Complexe zorg: ‘We zorgen dat kennis gaat stromen, en elke individuele cliënt bereikt’

Passende zorg voor iedereen, dus óók voor mensen met een complexe zorgvraag. Daar werken we als VGN hard aan. Door kennis te vergroten en te delen, en door ons hard te maken voor een passende bekostiging. Annemarie van Dalen en Ernst Klunder vertellen erover.

ontwikkelinggehandicaptenzorg

Mensen met een complexe zorgvraag hebben begeleiding nodig van mensen met de juiste expertise. Dat klinkt logisch. Maar hoe organiseer je dat op zo’n manier dat iedere cliënt die begeleiding gewoon dichtbij huis kan krijgen? Van Dalen: ‘Twee jaar geleden zijn we een traject gestart. We hebben daarbij gefocust op drie doelgroepen die naar voren kwamen uit een eerder onderzoek van KPMG: mensen met niet aangeboren hersenletsel en bijkomende problematiek (NAH+), mensen met een ernstig verstandelijke beperking en moeilijk verstaanbaar gedrag (EVB+), en mensen met een licht verstandelijke beperking en ernstige bijkomende problematiek (LVB+). Het idee was dat we voor deze doelgroepen in beeld zouden brengen om welke mensen het precies gaat, hoeveel mensen het zijn, hoe de zorg- en het kennislandschap er nu uitzien, wat de knelpunten daarin zijn en hoe het ideale landschap in de toekomst eruit ziet.’

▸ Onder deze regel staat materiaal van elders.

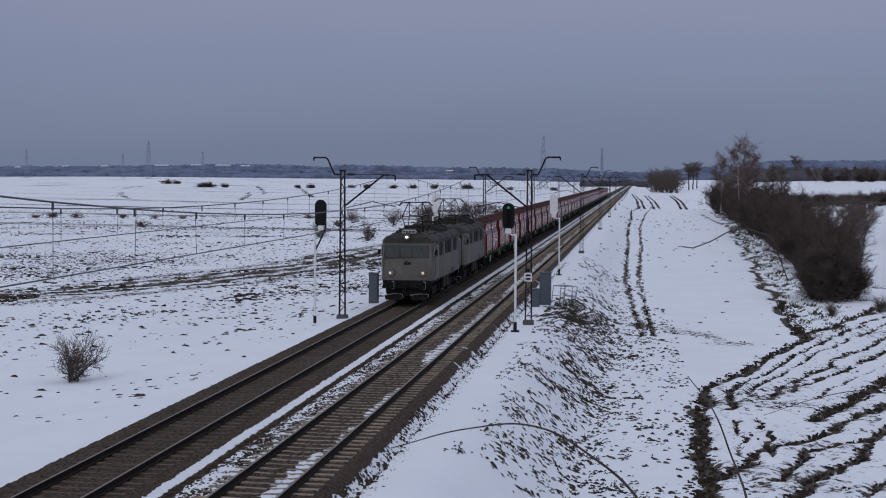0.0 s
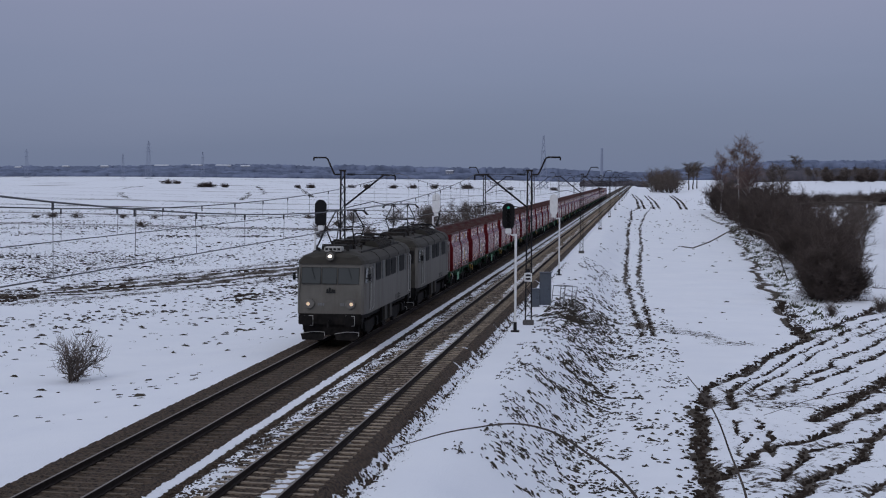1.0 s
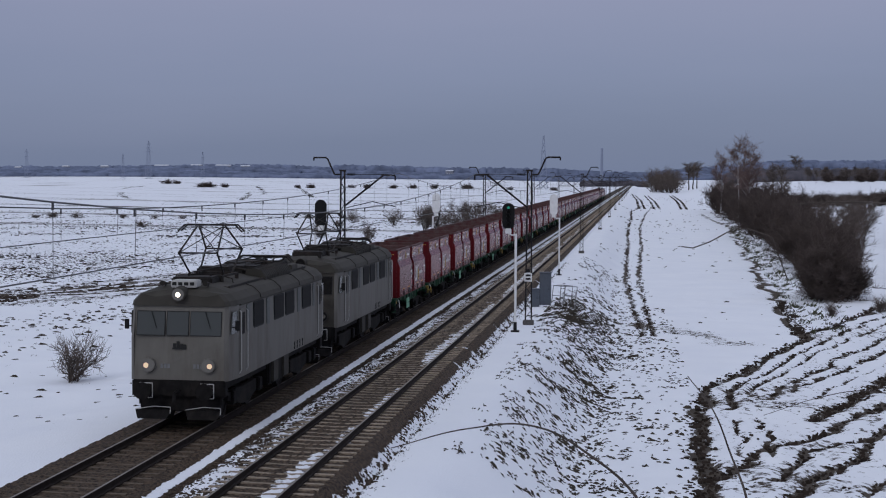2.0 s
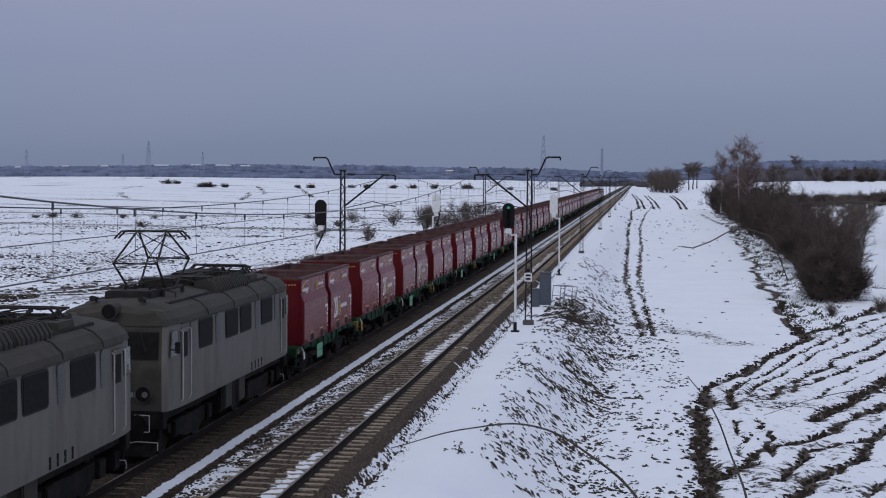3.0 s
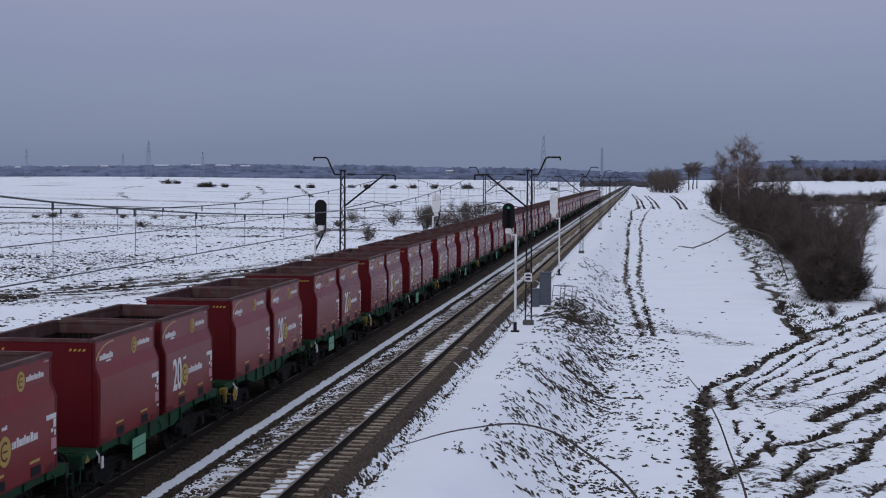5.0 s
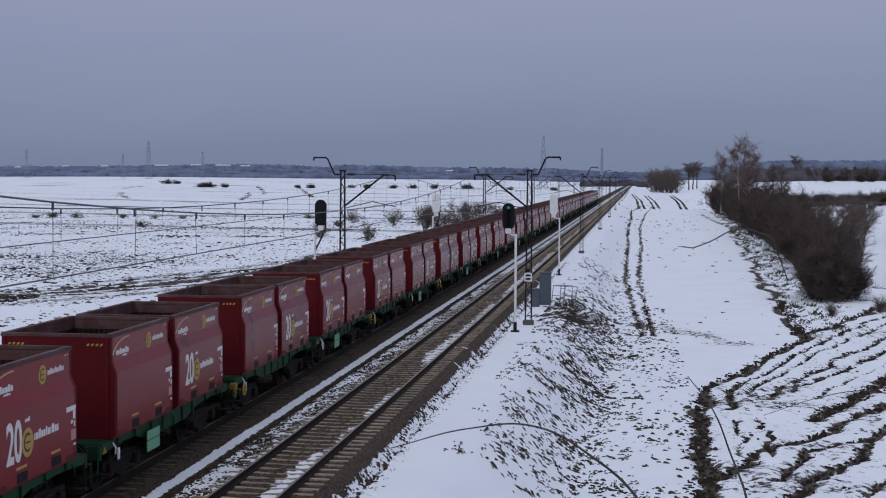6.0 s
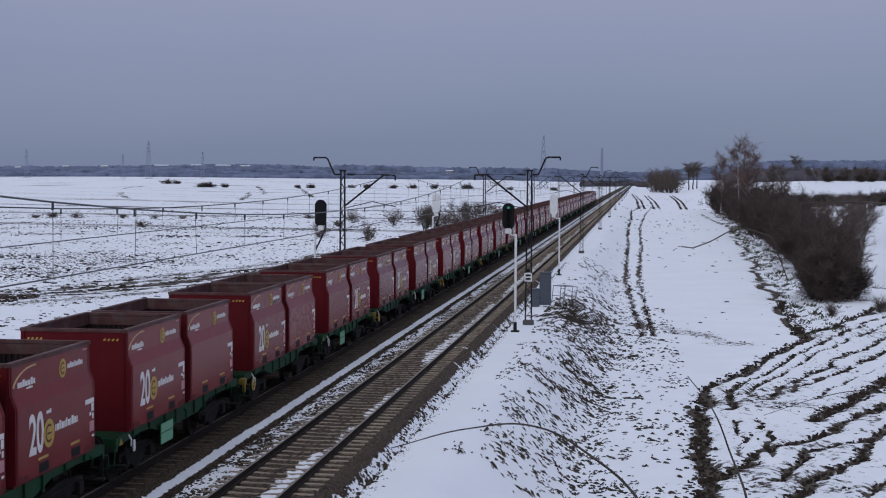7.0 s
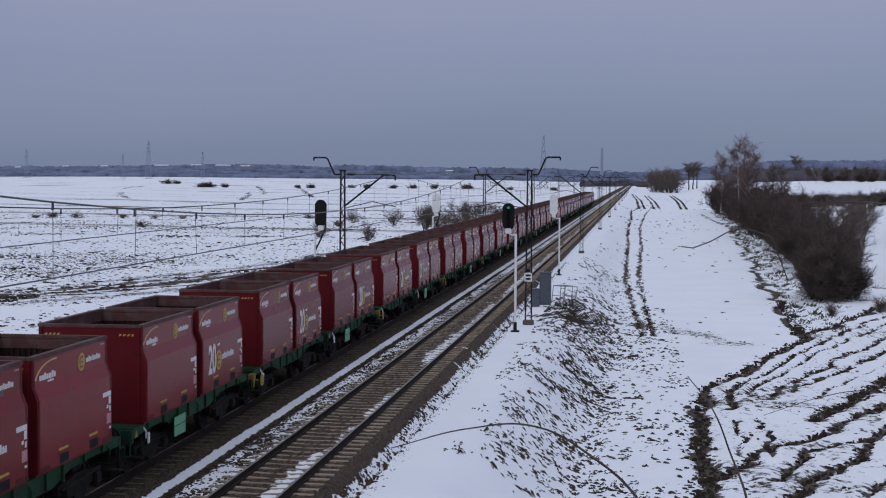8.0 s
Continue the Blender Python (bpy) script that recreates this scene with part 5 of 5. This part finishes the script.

Werken aan een aanpak die werkt

Voor NAH+ is dat in 2020 al gebeurd, onder leiding van het samenwerkingsverband Hersenz en het NAH Kennisnetwerk. Klunder: ‘Voor EVB+ hebben we begin 2021 de opdracht gegeven aan externe deskundigen onder leiding van een hoogleraar om samen met het kennisplatform EVB+ de vragen ‘over wie gaat het en hoeveel mensen zijn dit’ te beantwoorden. Dit antwoord hebben we gecombineerd met een schets van het zorg- en kennislandschap en samengebracht in een rapport dat we hebben ingediend bij de Commissie Expertise Langdurige Zorg. Dit is een commissie die door het ministerie van VWS is ingesteld. Als die het goedkeurt, krijgt het veld de middelen om er ook echt mee aan de slag te gaan. Nog voor we het rapport indienden, wisten we eigenlijk al dat het niet zomaar goedgekeurd zou worden. Omdat de doelgroep groter bleek dan de norm van de commissie, én omdat de beschrijving van het ideale zorglandschap voor onze doelgroep niet past bij de structuur die de commissie voorschreef.  Toch hebben we het rapport ingediend, met als doel: het gesprek op gang brengen met de commissie en met VWS. Het is  is gelukt. De laatste drie maanden van het afgelopen jaar hebben we om de tafel gezeten om te praten over een plan van aanpak dat wél werkt voor ons.’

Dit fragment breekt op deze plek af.